Turns out it's an almost-prescient article written, of course, well before the events of last Thursday; the piece is dated June 16, as though Manne or editor Ben Naparstek had the foresight to realise how fast things might change. I guess it's just possible they did manage to sneak that dateline in at the last minute of production. But no, surely not; not to get it labelled and wrapped and posted to Adelaide within three working days.
I've always had respect for Robert Manne as a commentator, even though often finding his style hard to read. But in the context of the events of last week this article is mesmerising, and it might give pause to some of the angrier anti-Gillard protesters to see just how much trouble Rudd was perceived to be in by a political commentator with a great deal more gravitas and cred than most of the people writing for the press.
Some highlights:
What was most remarkable about all this [ie the collapse of public support for Rudd and federal Labor, as measured in the polls] is that the strange and sudden collapse of the government's and the prime minister's fortunes was not a consequence of any external political crisis or sudden economic shock, or even of an upturn in the fortunes of the Opposition -- in both Newspoll and Nielsen, Tony Abbott remained even more unpopular than Kevin Rudd -- but a series of nearly inexplicable and easily avoidable government own goals.**********
But there is more to the sudden collapse of the government's fortunes than a failure of style and process. With Rudd there is also a deep confusion an unresolved tension between word and action. ... Rudd [has] found himself trapped in a hopelessly confused situation in which he argued that asylum seekers must be treated as human beings and the people smugglers who brought them here as 'vermin', and in which his government's policy was described as simultaneously 'tough' and 'humane'. ... Rudd rightly condemned the Howard government's addiction to taxpayer-funded political advertising as a cancer on democracy.
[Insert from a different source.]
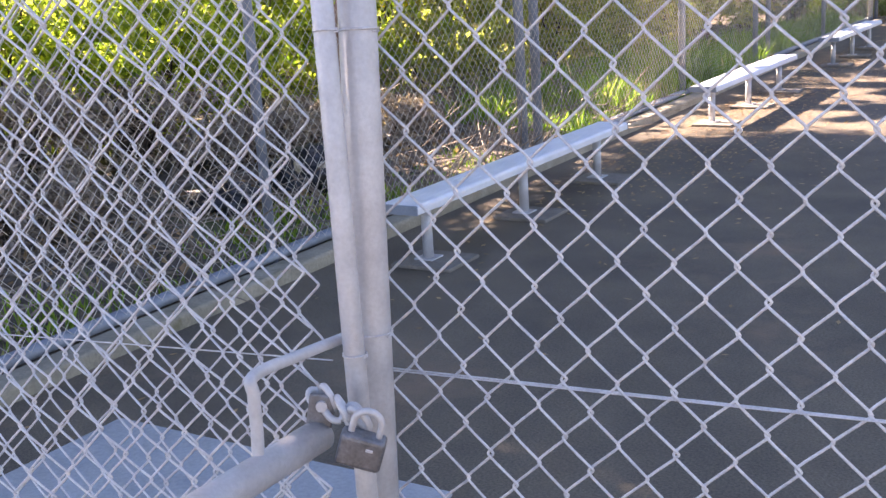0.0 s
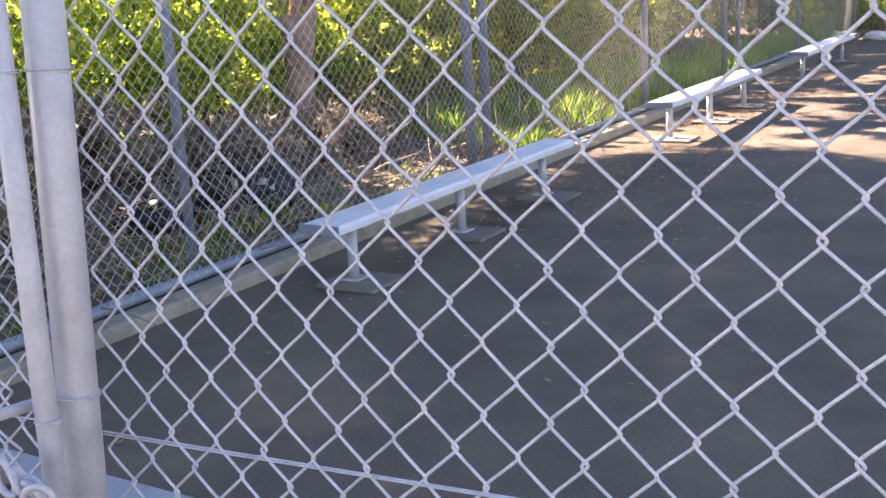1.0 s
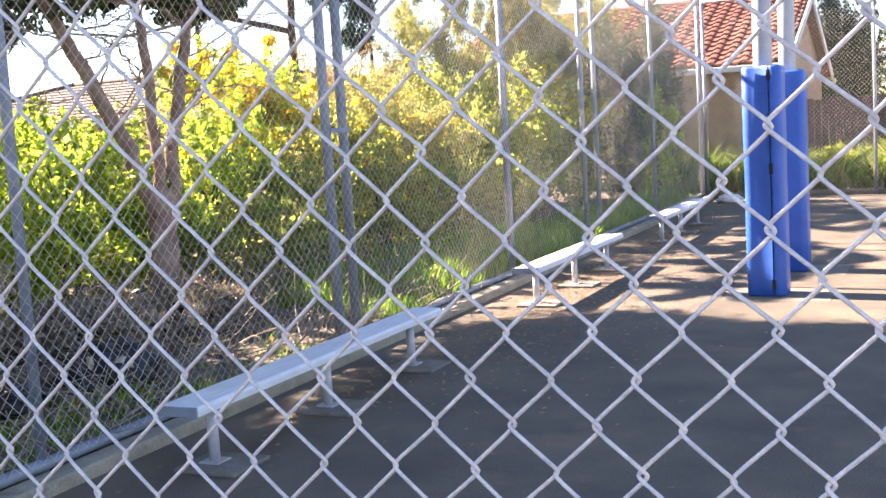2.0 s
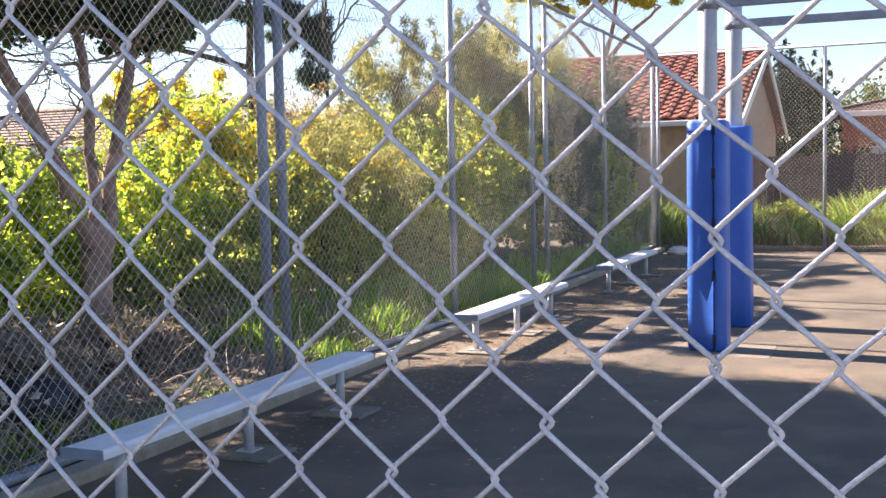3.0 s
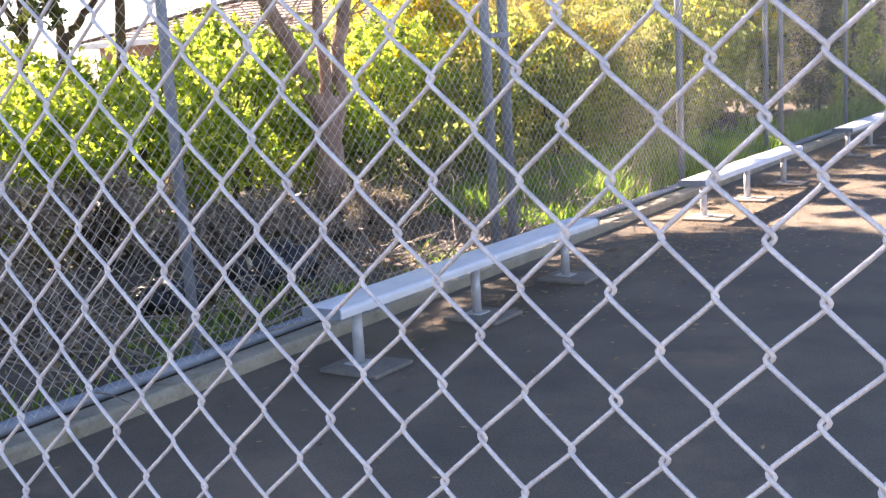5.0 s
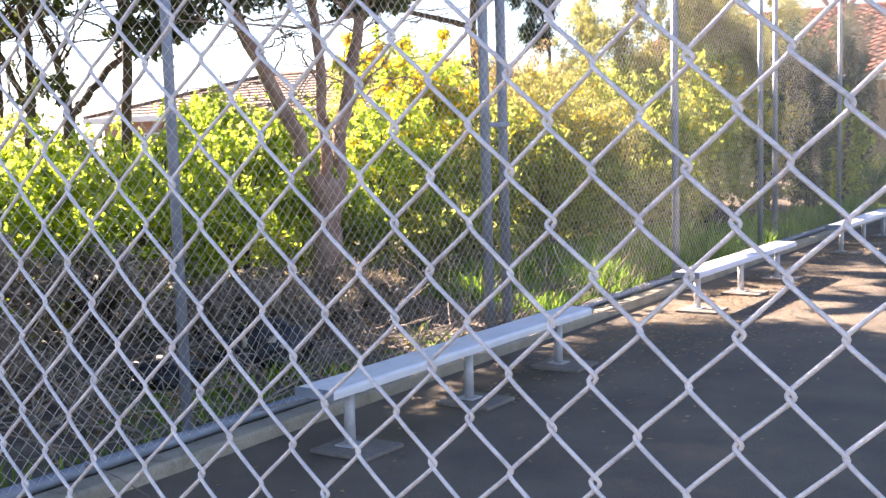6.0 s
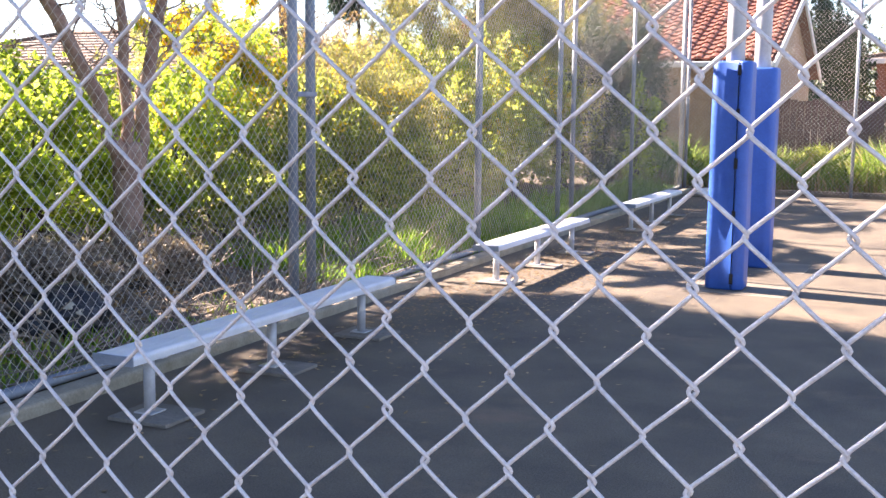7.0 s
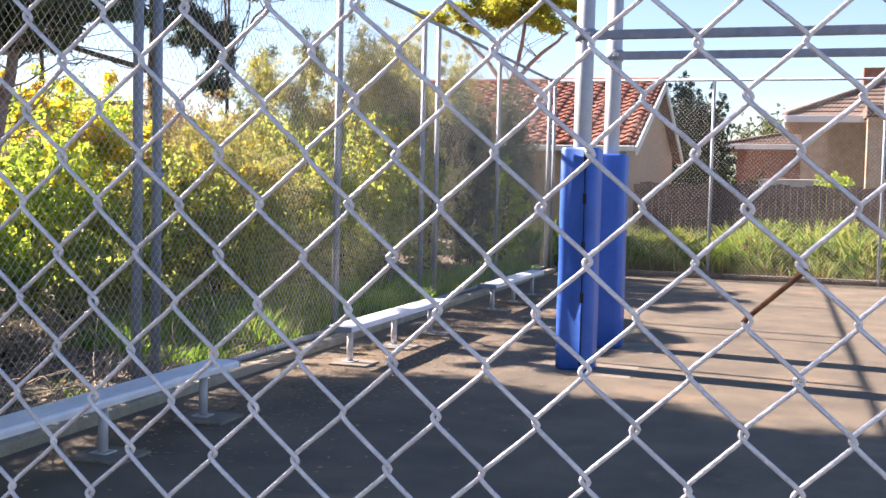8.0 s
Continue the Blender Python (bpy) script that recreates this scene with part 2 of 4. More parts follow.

He did not seem to understand that by the use of such language all future political advertising by a government he led was verboten. ... Rudd described climate change as the most important moral challenge facing humankind. He did not seem to understand that rhetoric of this kind, which allowed him to occupy the highest moral ground, would eventually seem ludicrously inconsistent with the feeble legislative compromise he negotiated with Turnbull.**********
The distance between his words and his deeds is not the Prime Minister's only problem. Equally disabling is his seeming incapacity to foretell the predictable consequences of his actions.
Well, quite.
Manne does not go so far as to actually foretell a challenge, successful or otherwise, from Gillard. But I bet he wasn't in the least surprised when it happened. In this piece Manne is doing what he does best: a lucid synthesis of events and themes in a rapidly changing landscape, and a deftly-made set of connections in which the many apparently disparate threads of the situation are pulled together into a coherent narrative or overview.
I hope lots of people read this piece, especially the people for whom the events of last week came as a surprise and/or those upset by the way it was done. It's sobering to realise just what magnitude of crisis Rudd was seen to be in before the challenge from Gillard. Obviously she was not the only person thinking that 'a good government had lost its way', and feeling very deeply alarmed by that thought.
9 comments:
Very,very interesting...there is a lot to this still unfolding story. Thanks for posting that..I hadn't seen it.
Susanna Freymark
Yes, thank you.
There is a lot of which I was certainly unaware, and have now calmed down enough to look at things differently. I think there was heavy dose of blind faith in my case. Obviously.
Manne's little bit in the Oz over the weekend was good to. Rudd his own worst enemy, that kind of thing.
And yet I still don't understand how Gillard is a solution to these issues. In what ways has she taken a different position (then or now)? I mean this as a genuine question, rather than a rhetorical one.
Cristy, I don't know whether she's a solution or not, and since Manne was writing before the change of leadership then I don't know whether he does or not either. But his article is about Rudd. And I think a lot of the Rudd-based problems he talks about -- the personal unpopularity within the Party, the disconnect between rhetoric and action, and the inability to foresee the consequences of his own actions -- are probably not things that apply to Gillard.
There's also an interesting piece in Weekend Oz by Scott Prasser - pg 2 of the Inquirer section (yes yes never one so misnamed)re more reasons why...
Unlike Helen Trinca's piece where either she or the subbie decided that the readers needed to be told re Doris Day - "a reference to the 1960s actress with the girl-next-door screen image." How old do they believe the average Oz reader to be for god's sake?
Yes, fair enough. His personal lack of popularity and alienating style are certainly all his own fault. As were his decisions to make big claims of action plans without ensuring that the government delivered.
I can see that point.
I'm sure I will have to wait at least until Monday for my copy of the July Monthly here in Perth. I think my postie must ride his bike across the Nullarbor.
"And yet I still don't understand how Gillard is a solution to these issues."
My understanding is that simply by involving and consulting caucus, by taking advice from wiser elders, by effectively delegating, and by treating all and sundry with due respect, Gillard is a massive improvement, possibly solution to the issues that have stagnated the federal ALP.
My initial concerns with the methods of Rudd's despatch have evaporated very quickly indeed.